── Source data ──
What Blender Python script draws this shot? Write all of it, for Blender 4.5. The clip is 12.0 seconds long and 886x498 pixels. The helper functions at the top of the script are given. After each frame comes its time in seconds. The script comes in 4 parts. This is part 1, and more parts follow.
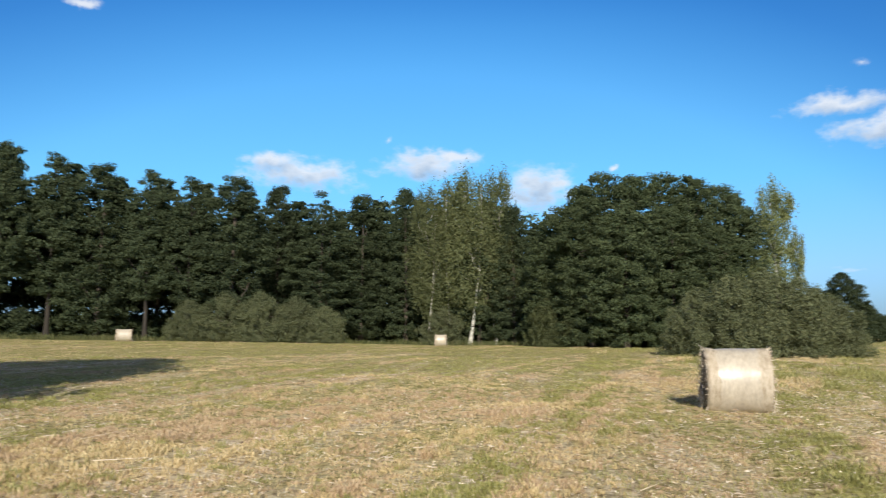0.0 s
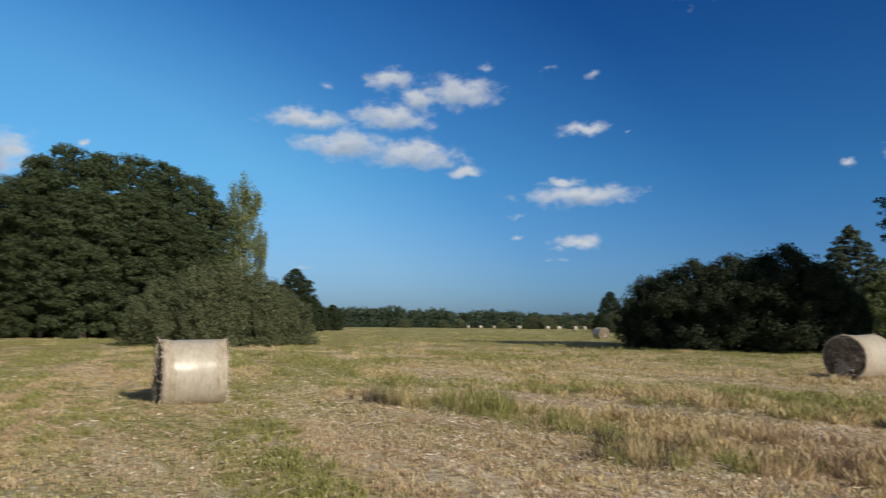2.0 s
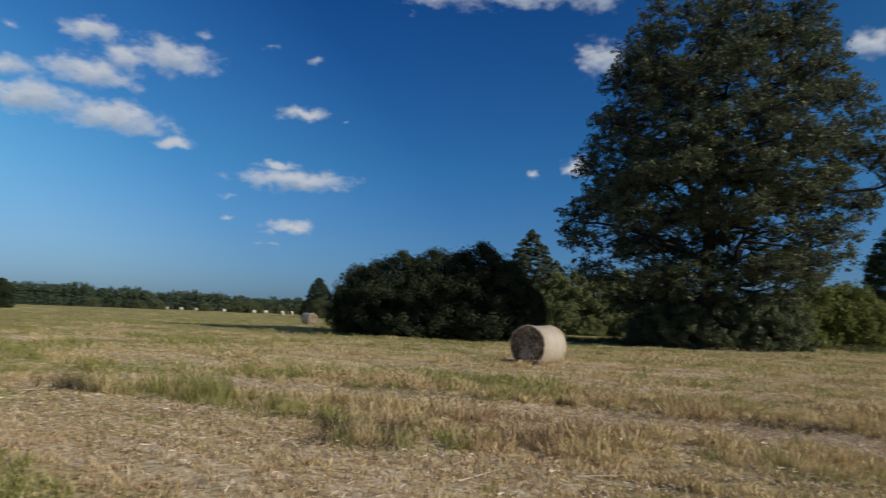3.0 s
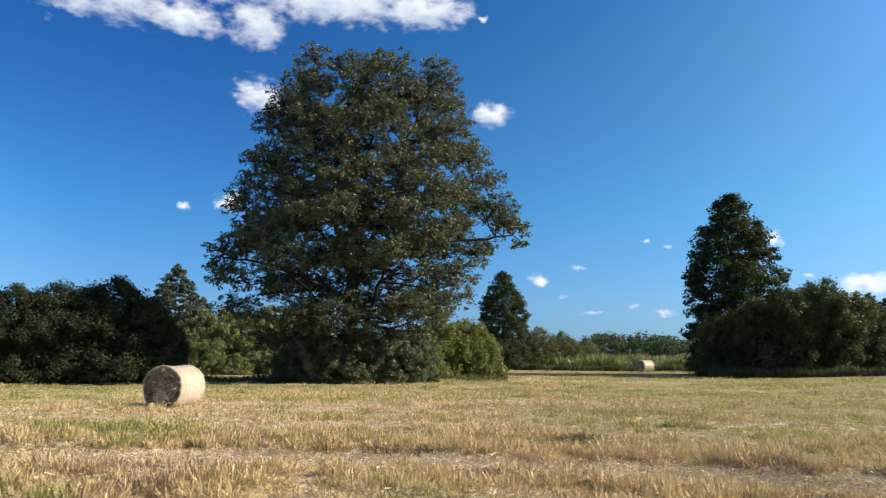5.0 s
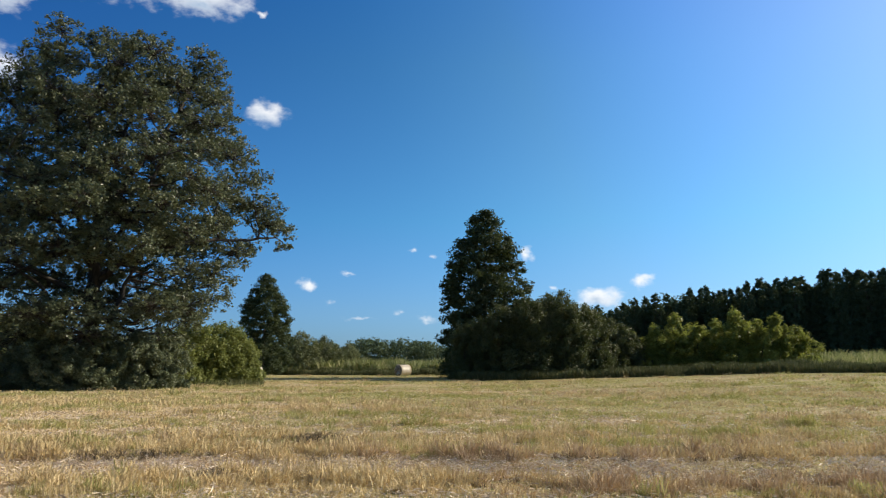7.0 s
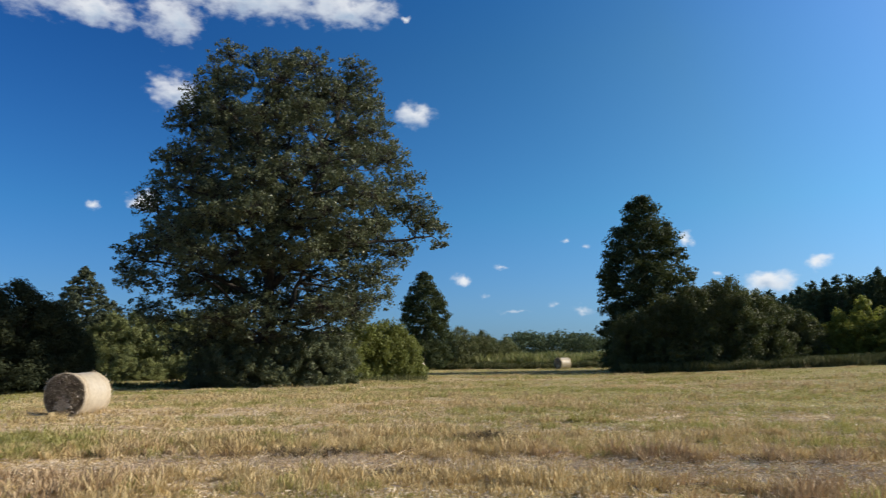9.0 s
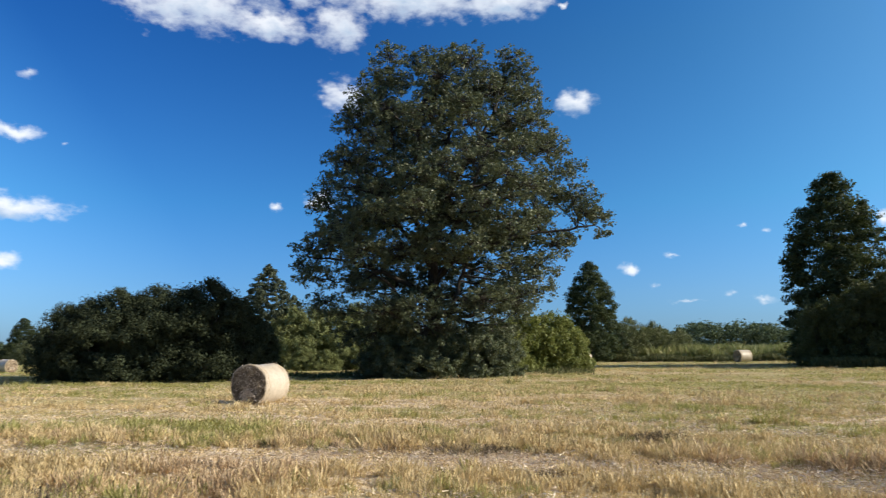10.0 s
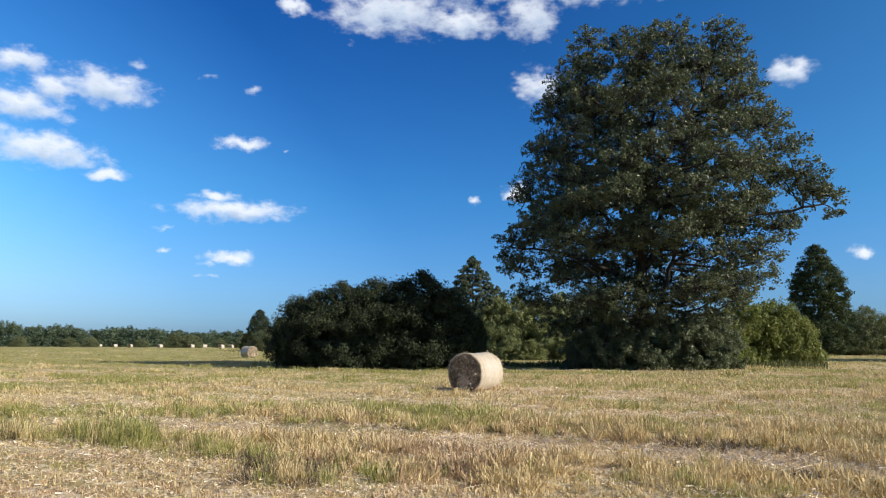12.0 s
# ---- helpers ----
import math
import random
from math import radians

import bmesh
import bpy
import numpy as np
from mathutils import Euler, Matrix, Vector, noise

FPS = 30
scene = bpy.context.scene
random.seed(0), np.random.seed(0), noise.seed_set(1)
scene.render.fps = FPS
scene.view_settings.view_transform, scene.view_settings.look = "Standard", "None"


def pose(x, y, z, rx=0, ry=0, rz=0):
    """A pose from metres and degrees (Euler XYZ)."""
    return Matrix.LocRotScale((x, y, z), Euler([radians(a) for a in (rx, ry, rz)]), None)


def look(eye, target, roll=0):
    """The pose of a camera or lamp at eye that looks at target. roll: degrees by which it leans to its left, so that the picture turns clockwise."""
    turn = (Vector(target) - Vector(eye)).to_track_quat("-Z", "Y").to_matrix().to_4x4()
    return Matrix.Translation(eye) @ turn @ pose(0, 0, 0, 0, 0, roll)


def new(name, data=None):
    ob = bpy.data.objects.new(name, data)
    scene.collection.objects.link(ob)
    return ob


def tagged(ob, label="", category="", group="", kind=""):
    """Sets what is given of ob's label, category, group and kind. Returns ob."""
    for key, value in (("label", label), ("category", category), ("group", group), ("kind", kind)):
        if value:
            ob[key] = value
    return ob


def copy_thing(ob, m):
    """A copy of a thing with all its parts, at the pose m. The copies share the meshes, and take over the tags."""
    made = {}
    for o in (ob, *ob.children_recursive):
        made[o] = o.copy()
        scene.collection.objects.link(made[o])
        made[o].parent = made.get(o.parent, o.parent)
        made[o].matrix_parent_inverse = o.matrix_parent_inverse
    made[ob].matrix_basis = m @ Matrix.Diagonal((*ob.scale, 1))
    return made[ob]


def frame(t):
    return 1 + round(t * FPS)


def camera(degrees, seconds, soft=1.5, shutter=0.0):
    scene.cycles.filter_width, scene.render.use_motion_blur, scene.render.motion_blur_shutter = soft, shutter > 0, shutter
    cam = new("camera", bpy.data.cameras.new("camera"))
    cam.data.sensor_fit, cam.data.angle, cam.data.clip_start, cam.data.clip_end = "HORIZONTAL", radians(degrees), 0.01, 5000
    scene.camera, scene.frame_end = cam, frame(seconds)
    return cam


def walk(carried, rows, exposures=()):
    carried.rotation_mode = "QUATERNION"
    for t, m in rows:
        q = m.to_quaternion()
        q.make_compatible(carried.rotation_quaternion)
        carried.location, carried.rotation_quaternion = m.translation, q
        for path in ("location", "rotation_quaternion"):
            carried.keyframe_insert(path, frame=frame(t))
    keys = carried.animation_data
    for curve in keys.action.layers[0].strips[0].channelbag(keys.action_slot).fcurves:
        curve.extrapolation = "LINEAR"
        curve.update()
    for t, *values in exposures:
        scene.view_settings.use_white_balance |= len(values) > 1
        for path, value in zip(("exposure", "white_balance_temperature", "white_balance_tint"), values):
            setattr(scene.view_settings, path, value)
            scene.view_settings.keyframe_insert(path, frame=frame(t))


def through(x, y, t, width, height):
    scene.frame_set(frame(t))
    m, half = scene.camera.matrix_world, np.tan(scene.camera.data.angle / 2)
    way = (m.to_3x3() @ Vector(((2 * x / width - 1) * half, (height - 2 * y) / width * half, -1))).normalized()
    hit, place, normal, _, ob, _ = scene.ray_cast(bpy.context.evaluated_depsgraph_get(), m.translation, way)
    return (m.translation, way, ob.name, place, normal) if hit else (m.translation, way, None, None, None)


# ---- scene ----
EYE = 1.5
# seconds, place (x, y, z above the eye's height), tilt up, lean, heading
PATH = [
    (0.0, 0.067, -0.277, -0.029, 6.643, -0.130, 7.245),
    (0.5, 0.162, -0.159, 0.017, 6.437, -0.976, -1.223),
    (1.0, 0.300, 0.136, 0.031, 6.390, -1.088, -10.459),
    (1.5, 0.378, 0.155, 0.046, 5.877, 0.324, -22.307),
    (2.0, 0.259, 0.203, 0.001, 5.983, -0.342, -33.227),
    (2.5, 0.100, 0.406, -0.044, 5.501, -0.877, -44.695),
    (3.0, 0.077, 0.484, -0.021, 5.302, -2.050, -56.106),
    (3.5, 0.166, 0.196, -0.010, 6.566, -1.465, -65.845),
    (3.7, 0.176, 0.082, -0.006, 7.911, -1.232, -69.586),
    (4.5, 0.057, 0.119, -0.015, 8.834, -0.793, -79.145),
    (5.3, -0.090, 0.172, -0.031, 8.961, -0.622, -86.154),
    (5.5, -0.126, 0.084, -0.038, 8.980, -0.835, -88.620),
    (6.0, -0.262, -0.139, -0.073, 9.124, -0.645, -93.672),
    (6.5, -0.389, -0.259, -0.099, 9.255, -0.709, -97.714),
    (6.7, -0.418, -0.297, -0.104, 9.303, -0.507, -99.021),
    (7.5, -0.378, -0.218, -0.049, 9.537, -0.352, -103.916),
    (8.3, -0.300, -0.126, 0.012, 9.663, -0.082, -99.979),
    (8.5, -0.265, -0.142, 0.017, 9.530, 0.310, -96.870),
    (9.0, -0.239, -0.126, -0.005, 8.877, 0.563, -89.108),
    (9.5, 0.014, -0.193, 0.035, 8.613, 0.593, -82.611),
    (10.0, 0.189, -0.215, 0.070, 8.285, 0.316, -76.081),
    (10.5, 0.233, -0.045, 0.088, 8.241, 0.392, -70.207),
    (11.0, 0.151, 0.067, 0.075, 7.900, 0.423, -65.288),
    (11.5, 0.068, 0.111, 0.063, 7.701, 0.152, -61.911),
    (12.0, 0.033, 0.126, 0.055, 7.528, -0.182, -60.403),
]
cam = camera(63.0, 12.0, 1.15, 0.27)
walk(cam, [(t, pose(x, y, EYE + z, 90 + tilt, lean, turn)) for t, x, y, z, tilt, lean, turn in PATH],
     exposures=[(0.0, 0.10, 6150, 10), (0.5, -0.05, 6150, 10), (1.0, -0.16, 6200, 10), (1.5, -0.36, 6150, 10), (2.0, -0.40, 6200, 10), (2.5, -0.48, 6200, 10), (3.0, -0.56, 6150, 10), (3.7, -0.05, 6450, 10),
                (5.3, 0.51, 6600, 10), (6.0, 0.47, 6600, 10), (6.7, 0.42, 6550, 10), (8.3, -0.15, 6500, 10), (8.7, 0.0, 6450, 10), (9.2, 0.18, 6450, 10), (9.8, 0.36, 6400, 10), (10.5, 0.40, 6300, 10), (12.0, 0.30, 6200, 10)])

# ---------------------------------------------------------------- world, sun
SUN_AZ, SUN_EL = 171.0, 28.5          # clockwise from +y, and above the horizon


def heading(az, el=0.0):
    """Unit vector of an azimuth (clockwise from +y) and an elevation, in degrees."""
    a, e = radians(az), radians(el)
    return Vector((math.sin(a) * math.cos(e), math.cos(a) * math.cos(e), math.sin(e)))


# clouds: azimuth, elevation, half width, half height, in degrees
CLOUDS_WOOD = [(-18.3, 12.3, 4.75, 1.2), (-8.6, 13.3, 3.6, 1.2), (0.2, 11.3, 3.0, 1.8), (-20.9, 13.2, 2.0, 0.8), 
               (-34.9, 22.9, 1.25, 0.45), (-6.5, 14.0, 1.8, 0.6), (1.8, 11.5, 1.4, 0.8), (6.3, 12.9, 0.45, 0.25)]
CLOUDS_FIELD = [(28.8, 19.1, 2.0, 0.9), (22.3, 15.8, 3.2, 0.75), (29.0, 16.2, 3.1, 1.0), (31.1, 17.7, 1.4, 0.9),
                (34.5, 18.2, 2.9, 1.2), (25.5, 14.0, 3.9, 1.0), (31.1, 13.4, 4.0, 1.1), (34.8, 12.1, 1.5, 0.5), 
                (44.3, 15.2, 1.8, 0.5), (43.9, 10.1, 4.6, 0.75), (42.6, 11.1, 1.8, 0.45),
                (43.7, 6.6, 1.8, 0.5)]
CLOUDS_FAINT = [(47.8, 14.9, 0.5, 0.35), (39.3, 8.5, 2.3, 0.35), (38.9, 6.9, 1.6, 0.35), (42.2, 5.9, 1.2, 0.4), (22.4, 4.5, 2.3, 0.35), (42.0, 5.0, 2.2, 0.35), (94.6, 3.9, 3.0, 0.35),
                (98.0, 4.4, 1.2, 0.4), (100.1, 3.9, 2.2, 0.7), (93.7, 7.3, 1.0, 0.35), (99.1, 9.3, 0.6, 0.4), (100.6, 8.8, 0.7, 0.5), (110.2, 6.4, 0.6, 0.4),
                (45.1, 19.2, 1.3, 0.7), (41.6, 19.8, 1.1, 0.5), (23.8, 18.5, 1.0, 0.55), (92.5, 5.2, 1.0, 0.4), (36.5, 20.2, 2.0, 0.8), (-11.8, 15.4, 0.7, 0.5)]
CLOUDS_TREE = [(63.0, 11.4, 0.45, 0.4), (68.1, 20.0, 1.8, 1.4), (86.9, 19.4, 1.6, 0.95), (66.3, 11.9, 1.1, 0.7), (61.9, 24.9, 2.8, 1.1),
               (67.5, 25.2, 2.0, 1.6), (73.9, 27.4, 6.4, 1.5), (81.3, 27.2, 3.3, 1.4), (55.9, 25.6, 4.6, 1.7), (48.0, 25.6, 1.1, 0.7), (62.0, 28.5, 9.0, 2.2)]
CLOUDS_EAST = [(86.3, 26.5, 0.45, 0.3), (90.7, 6.4, 0.7, 0.4), 
               (108.0, 9.0, 0.6, 0.7), (116.7, 6.7, 0.8, 0.5), (113.6, 5.5, 1.7, 0.8)]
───
Only the lines from the one with "what is given" up to the one with "for t, *values" should be repeated, both included, exactly as they appear.

Response to the task:
    """Sets what is given of ob's label, category, group and kind. Returns ob."""
    for key, value in (("label", label), ("category", category), ("group", group), ("kind", kind)):
        if value:
            ob[key] = value
    return ob


def copy_thing(ob, m):
    """A copy of a thing with all its parts, at the pose m. The copies share the meshes, and take over the tags."""
    made = {}
    for o in (ob, *ob.children_recursive):
        made[o] = o.copy()
        scene.collection.objects.link(made[o])
        made[o].parent = made.get(o.parent, o.parent)
        made[o].matrix_parent_inverse = o.matrix_parent_inverse
    made[ob].matrix_basis = m @ Matrix.Diagonal((*ob.scale, 1))
    return made[ob]


def frame(t):
    return 1 + round(t * FPS)


def camera(degrees, seconds, soft=1.5, shutter=0.0):
    scene.cycles.filter_width, scene.render.use_motion_blur, scene.render.motion_blur_shutter = soft, shutter > 0, shutter
    cam = new("camera", bpy.data.cameras.new("camera"))
    cam.data.sensor_fit, cam.data.angle, cam.data.clip_start, cam.data.clip_end = "HORIZONTAL", radians(degrees), 0.01, 5000
    scene.camera, scene.frame_end = cam, frame(seconds)
    return cam


def walk(carried, rows, exposures=()):
    carried.rotation_mode = "QUATERNION"
    for t, m in rows:
        q = m.to_quaternion()
        q.make_compatible(carried.rotation_quaternion)
        carried.location, carried.rotation_quaternion = m.translation, q
        for path in ("location", "rotation_quaternion"):
            carried.keyframe_insert(path, frame=frame(t))
    keys = carried.animation_data
    for curve in keys.action.layers[0].strips[0].channelbag(keys.action_slot).fcurves:
        curve.extrapolation = "LINEAR"
        curve.update()
    for t, *values in exposures:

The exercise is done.